Celestia

L a "Grande invasion" a passé sa route et a fait de Celestia la millénaire un sanctuaire où survivent nombre de trafiquants en tout genre et une poignée de jeunes télépathes. Mais au-delà des murs invisibles de la cité lacustre, il existe un monde en reconstruction qu’il reste à découvrir pour Dora et Pierrot…

Sorti en Italie chez Oblomov Edizioni en deux temps, Celestia arrive en France en cette fin août 2020 grâce aux éditions Atrabile, mais sous la forme d’un one shot de deux cent soixante-douze pages.

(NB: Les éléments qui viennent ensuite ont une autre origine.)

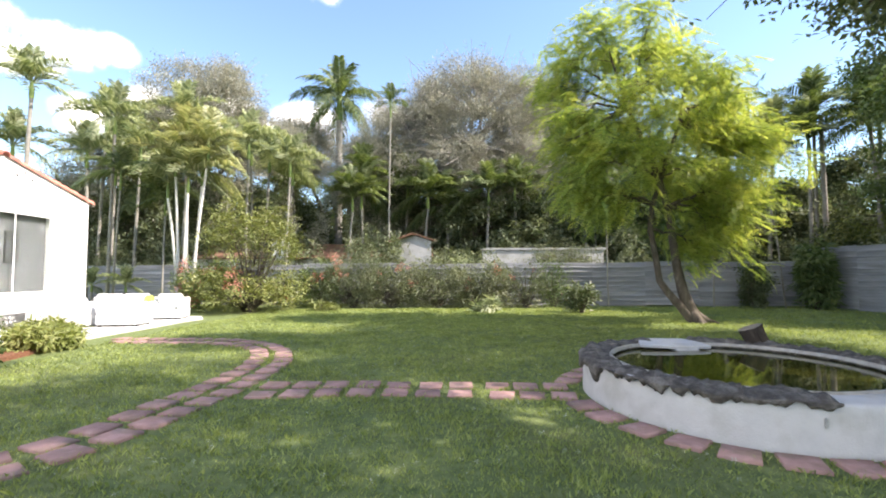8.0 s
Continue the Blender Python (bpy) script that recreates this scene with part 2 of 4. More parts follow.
L_BUSH = leaf_material("mid_green_leaves", [(0.1, (0.065, 0.10, 0.038)), (0.6, (0.14, 0.19, 0.07)), (0.95, (0.30, 0.34, 0.17))], (1.3, 1.45, 0.7), 0.3)
L_OLIVE = leaf_material("yellow_olive_leaves", [(0.1, (0.10, 0.125, 0.04)), (0.6, (0.22, 0.245, 0.085)), (0.95, (0.40, 0.39, 0.17))], (1.3, 1.3, 0.65), 0.3)
L_GREY = leaf_material("sparse_grey_olive_leaves", [(0.1, (0.21, 0.207, 0.165)), (0.6, (0.37, 0.362, 0.295)), (0.95, (0.55, 0.535, 0.46))], (1.1, 1.1, 0.9), 0.32, 0.75, 0.15)
L_PALM = leaf_material("palm_leaflets", [(0.1, (0.10, 0.135, 0.065)), (0.5, (0.225, 0.26, 0.135)), (0.9, (0.56, 0.57, 0.41))], (1.35, 1.4, 0.8), 0.34, 0.4, 0.5)
L_PALM_YELLOW = leaf_material("yellowing_palm_leaflets", [(0.1, (0.14, 0.175, 0.07)), (0.5, (0.29, 0.315, 0.15)), (0.9, (0.58, 0.56, 0.36))], (1.35, 1.35, 0.75), 0.32, 0.4, 0.5)
L_PALM_DARK = leaf_material("dark_palm_leaflets", [(0.1, (0.05, 0.075, 0.03)), (0.5, (0.10, 0.135, 0.055)), (0.9, (0.25, 0.28, 0.15))], (1.3, 1.4, 0.55), 0.28, 0.5, 0.3)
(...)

Ce nouvel album de Manuele Fior peut déconcerter à plus d’un titre ! Tout d’abord, par sa temporalité indéterminée : univers parallèle, dystopie… ? Si finalement la question n’a pas forcément d’importance, elle demeure toutefois en suspens. Ensuite, par le lieu, cette ville rappelle Venise, mais une Sérénissime qui aurait perdu toute superbe, ne laissant subsister d’elle-même que de fantomatiques silhouettes résistant vainement aux assauts de l’acqua alta. Enfin, il y a ce mal dont personne n’a vraiment souvenir, mais qui a cependant conduit à l’éviction d’une humanité dont il ne persiste que quelques traces aussi inattendues que disparates.

Intuitivement, le dessinateur transalpin a mis beaucoup de lui-même, mais pour qui ne possède pas les clefs de son écriture, les aventures de Dora et Pierrot demeurent troublantes à bien des égards. Au fil d’un scénario qui ne cesse d’interroger sur sa finalité s’installe alors l’indicible désarroi de ne pouvoir appréhender qu’une infime partie d’un propos par trop riche, et ce faisant, de passer à côté de l’essentiel !

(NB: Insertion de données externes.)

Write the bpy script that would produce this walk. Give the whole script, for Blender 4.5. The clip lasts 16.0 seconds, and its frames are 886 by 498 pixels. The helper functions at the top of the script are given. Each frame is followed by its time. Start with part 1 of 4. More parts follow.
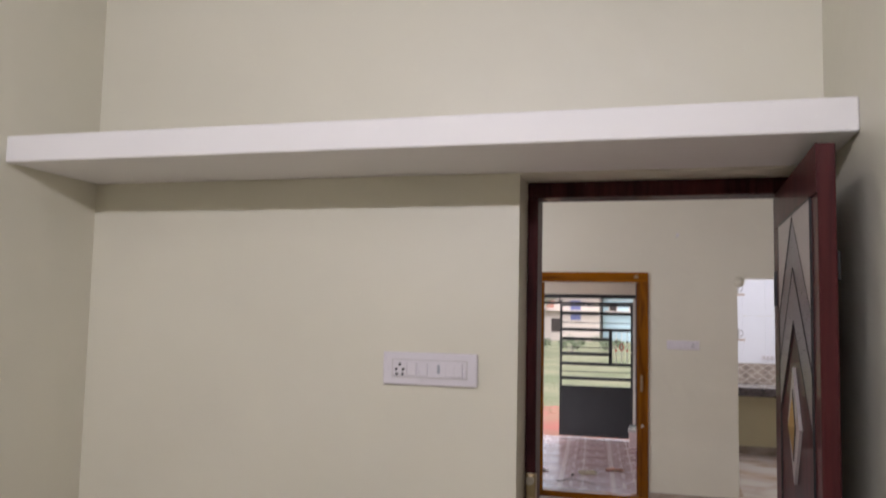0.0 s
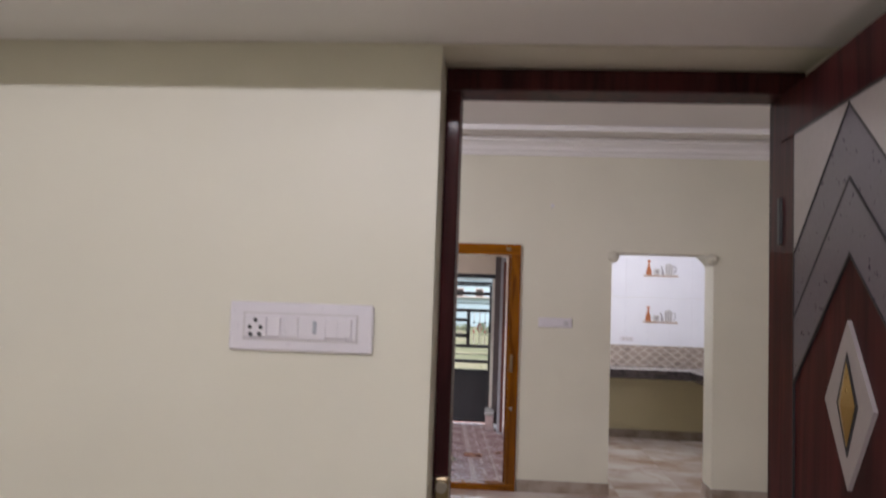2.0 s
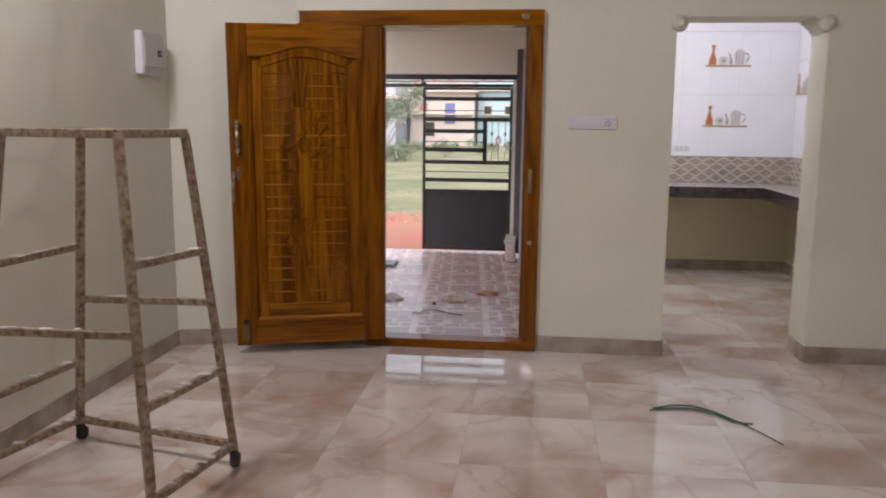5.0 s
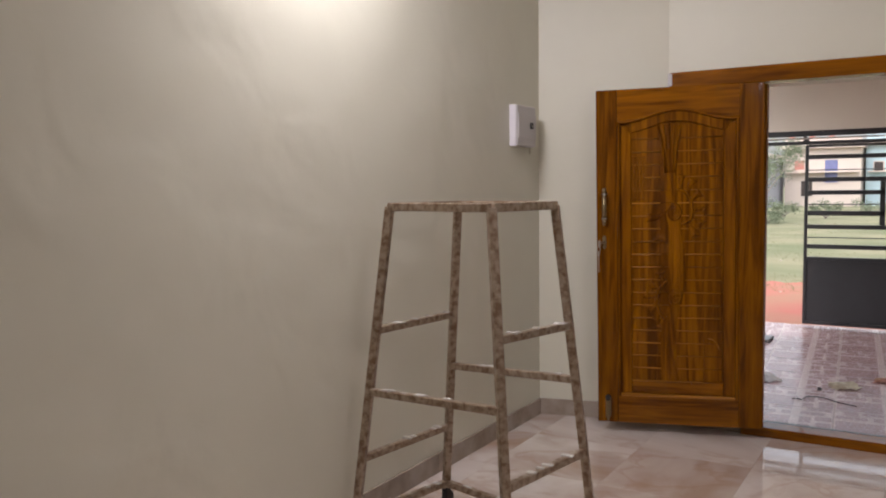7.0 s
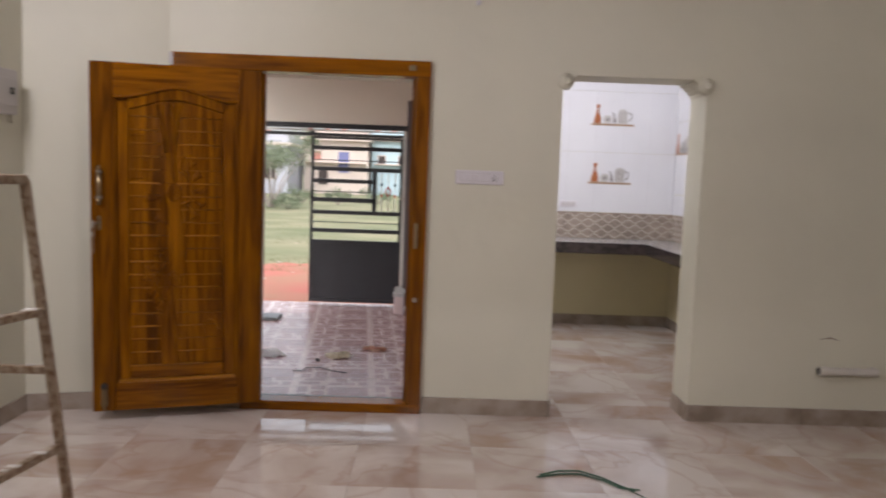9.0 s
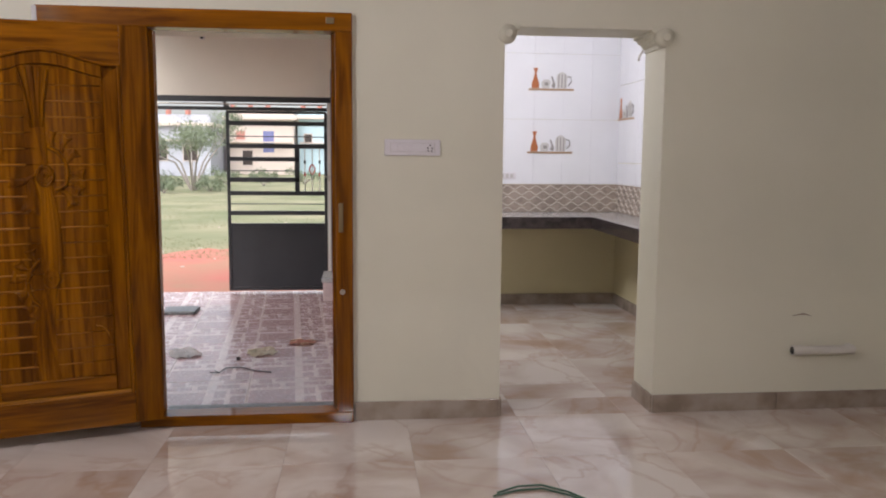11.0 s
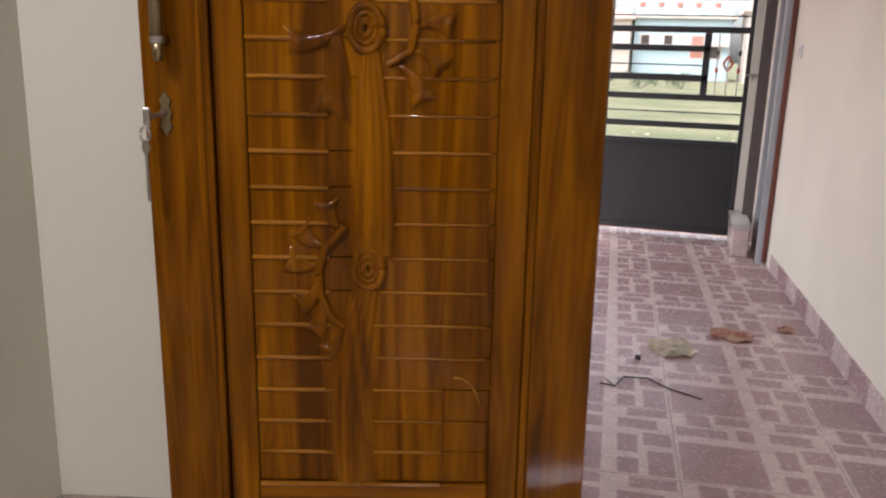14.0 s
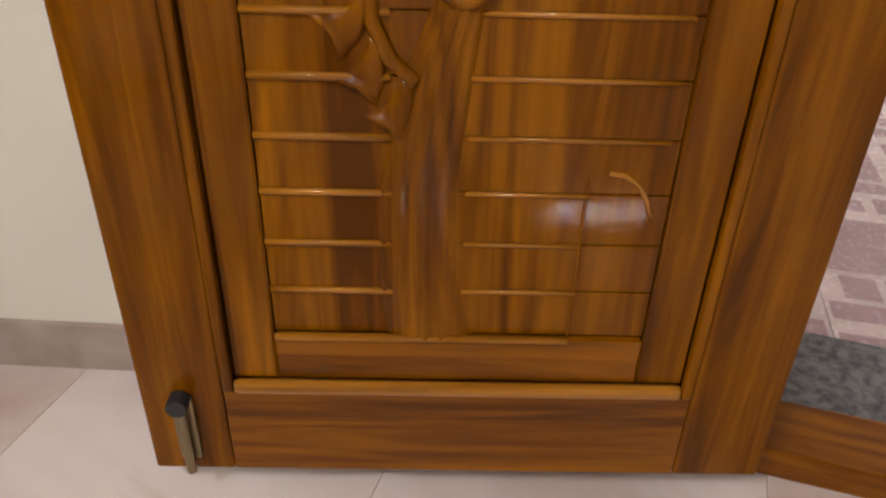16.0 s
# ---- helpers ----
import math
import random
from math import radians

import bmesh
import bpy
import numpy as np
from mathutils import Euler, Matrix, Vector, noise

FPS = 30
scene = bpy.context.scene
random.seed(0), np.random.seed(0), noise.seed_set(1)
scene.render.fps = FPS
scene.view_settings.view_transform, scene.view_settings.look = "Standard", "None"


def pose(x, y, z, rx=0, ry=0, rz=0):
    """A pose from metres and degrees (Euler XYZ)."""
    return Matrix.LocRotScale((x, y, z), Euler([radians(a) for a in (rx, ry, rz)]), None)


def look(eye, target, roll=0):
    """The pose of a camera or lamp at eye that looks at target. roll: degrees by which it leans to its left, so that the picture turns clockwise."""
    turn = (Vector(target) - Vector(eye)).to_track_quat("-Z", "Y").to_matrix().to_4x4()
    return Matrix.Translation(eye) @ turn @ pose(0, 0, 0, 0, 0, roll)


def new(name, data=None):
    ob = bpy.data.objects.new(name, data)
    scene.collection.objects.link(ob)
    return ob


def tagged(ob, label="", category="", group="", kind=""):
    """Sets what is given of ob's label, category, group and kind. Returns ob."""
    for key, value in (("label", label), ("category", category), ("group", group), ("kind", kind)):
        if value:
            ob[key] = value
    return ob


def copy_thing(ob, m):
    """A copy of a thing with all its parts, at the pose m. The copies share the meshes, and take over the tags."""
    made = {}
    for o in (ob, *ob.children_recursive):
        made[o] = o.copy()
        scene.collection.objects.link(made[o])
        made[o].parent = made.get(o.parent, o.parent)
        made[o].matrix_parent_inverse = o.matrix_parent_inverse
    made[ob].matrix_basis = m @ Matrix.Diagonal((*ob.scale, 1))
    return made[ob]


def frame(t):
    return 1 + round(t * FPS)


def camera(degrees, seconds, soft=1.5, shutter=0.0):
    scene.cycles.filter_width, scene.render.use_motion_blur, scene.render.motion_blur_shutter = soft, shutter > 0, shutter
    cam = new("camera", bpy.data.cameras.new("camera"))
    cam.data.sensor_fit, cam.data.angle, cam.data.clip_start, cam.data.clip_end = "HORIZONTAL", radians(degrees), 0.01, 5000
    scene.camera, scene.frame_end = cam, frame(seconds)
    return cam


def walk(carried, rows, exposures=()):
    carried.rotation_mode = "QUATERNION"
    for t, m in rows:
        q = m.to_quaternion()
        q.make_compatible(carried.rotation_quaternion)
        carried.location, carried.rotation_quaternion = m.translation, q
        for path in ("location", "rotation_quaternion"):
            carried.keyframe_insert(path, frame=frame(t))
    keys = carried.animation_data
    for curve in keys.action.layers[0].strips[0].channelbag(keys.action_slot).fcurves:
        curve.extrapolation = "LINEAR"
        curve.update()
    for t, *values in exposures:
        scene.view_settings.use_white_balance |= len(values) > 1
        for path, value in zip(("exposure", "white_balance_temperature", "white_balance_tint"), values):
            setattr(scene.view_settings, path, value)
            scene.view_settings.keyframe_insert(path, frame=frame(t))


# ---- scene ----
cam = camera(57.7, 16.0, soft=2.0, shutter=0.3)
PATH = [
    (0, (0.125, -7.758, 1.664), (-0.401, -5.836, 1.831), 1.2),
    (0.5, (0.087, -7.639, 1.69), (-0.393, -5.733, 2.063), 1.7),
    (0.8, (0.069, -7.531, 1.706), (-0.386, -5.637, 2.162), 1.9),
    (1, (0.039, -7.447, 1.698), (-0.396, -5.556, 2.185), 1.8),
    (1.5, (-0.099, -7.241, 1.646), (-0.414, -5.301, 2.018), 1.9),
    (2, (-0.138, -7.034, 1.561), (-0.293, -5.045, 1.701), 2.0),
    (2.4, (-0.092, -6.814, 1.483), (-0.155, -4.815, 1.463), 0.8),
    (2.5, (-0.08, -6.74, 1.477), (-0.128, -4.742, 1.412), 0.9),
    (3, (-0.071, -6.368, 1.401), (-0.068, -4.385, 1.142), 0.6),
    (3.2, (-0.06, -6.262, 1.393), (-0.048, -4.289, 1.064), 0.7),
    (5.5, (-0.04, -4.871, 1.435), (-0.49, -2.941, 1.162), 0.2),
    (6, (-0.104, -4.853, 1.449), (-0.885, -3.021, 1.257), -1.0),
    (6.5, (-0.143, -4.84, 1.445), (-1.141, -3.114, 1.289), -1.2),
    (7, (-0.145, -4.845, 1.445), (-1.191, -3.147, 1.296), -0.7),
    (7.5, (-0.122, -4.854, 1.438), (-1.044, -3.085, 1.29), 0.0),
    (8, (-0.093, -4.851, 1.44), (-0.734, -2.962, 1.287), 0.7),
    (8.5, (-0.033, -4.831, 1.433), (-0.321, -2.859, 1.271), 1.5),
    (9, (0.004, -4.817, 1.436), (0.046, -2.825, 1.26), 2.1),
    (9.2, (0.012, -4.803, 1.435), (0.169, -2.818, 1.254), 2.2),
    (11.3, (0.023, -3.953, 1.404), (0.232, -1.978, 1.17), 0.4),
    (11.5, (-0.03, -3.777, 1.413), (0.088, -1.794, 1.179), 0.2),
    (12, (-0.118, -3.341, 1.389), (-0.19, -1.356, 1.154), 0.6),
    (12.5, (-0.233, -2.898, 1.369), (-0.466, -0.927, 1.118), 1.0),
    (13, (-0.432, -2.497, 1.357), (-0.799, -0.554, 1.059), 1.2),
    (13.5, (-0.605, -2.087, 1.304), (-1.076, -0.178, 0.935), 1.4),
    (14, (-0.823, -1.748, 1.253), (-1.361, 0.119, 0.78), 1.7),
    (14.5, (-1.001, -1.446, 1.198), (-1.555, 0.372, 0.577), 2.4),
    (15, (-1.1, -1.217, 1.119), (-1.668, 0.537, 0.344), 2.3),
    (15.5, (-1.216, -1.091, 1.077), (-1.722, 0.572, 0.087), 2.8),
    (16, (-1.205, -1.061, 1.018), (-1.649, 0.553, -0.077), 2.4),
]
walk(cam, [(t, look(eye, target, roll)) for t, eye, target, roll in PATH], [(0, 1.13, 6200, 13), (2.5, 1.2, 6150, 14), (5.5, 1.2, 6350, 12), (9, 1.2, 6400, 12), (12, 1.36, 6350, 11), (14, 1.52, 6350, 12), (15, 1.92, 6550, 11), (16, 2.02, 6600, 11)])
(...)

In fine, entreprendre la lecture de cet album implique de délaisser tout cartésianisme et de s’abandonner à l’uchronie onirique de Manuele Fior qui structure son récit au gré de thématiques qui s’agencent en un patchwork émotionnel relevant plus de l’abstraction que de la fiction. Ainsi en est-il de Celestia où les rêves architecturaux de Le Corbusier et Frank Lloyd Wright s’insèrent dans le palimpseste de pierre érigé par quelques disciples imaginaires de Codussi ou Longhena.

Cinq ans auront été nécessaires pour improviser Celestia, puis construire un récit énigmatique porté par une mise en couleurs à la gouache qui ne peut laisser insensible. À regretter néanmoins un format qui ne peut pleinement rendre compte des émotions, des espoirs comme des traumatismes qui traversent et animent le moindre des personnages.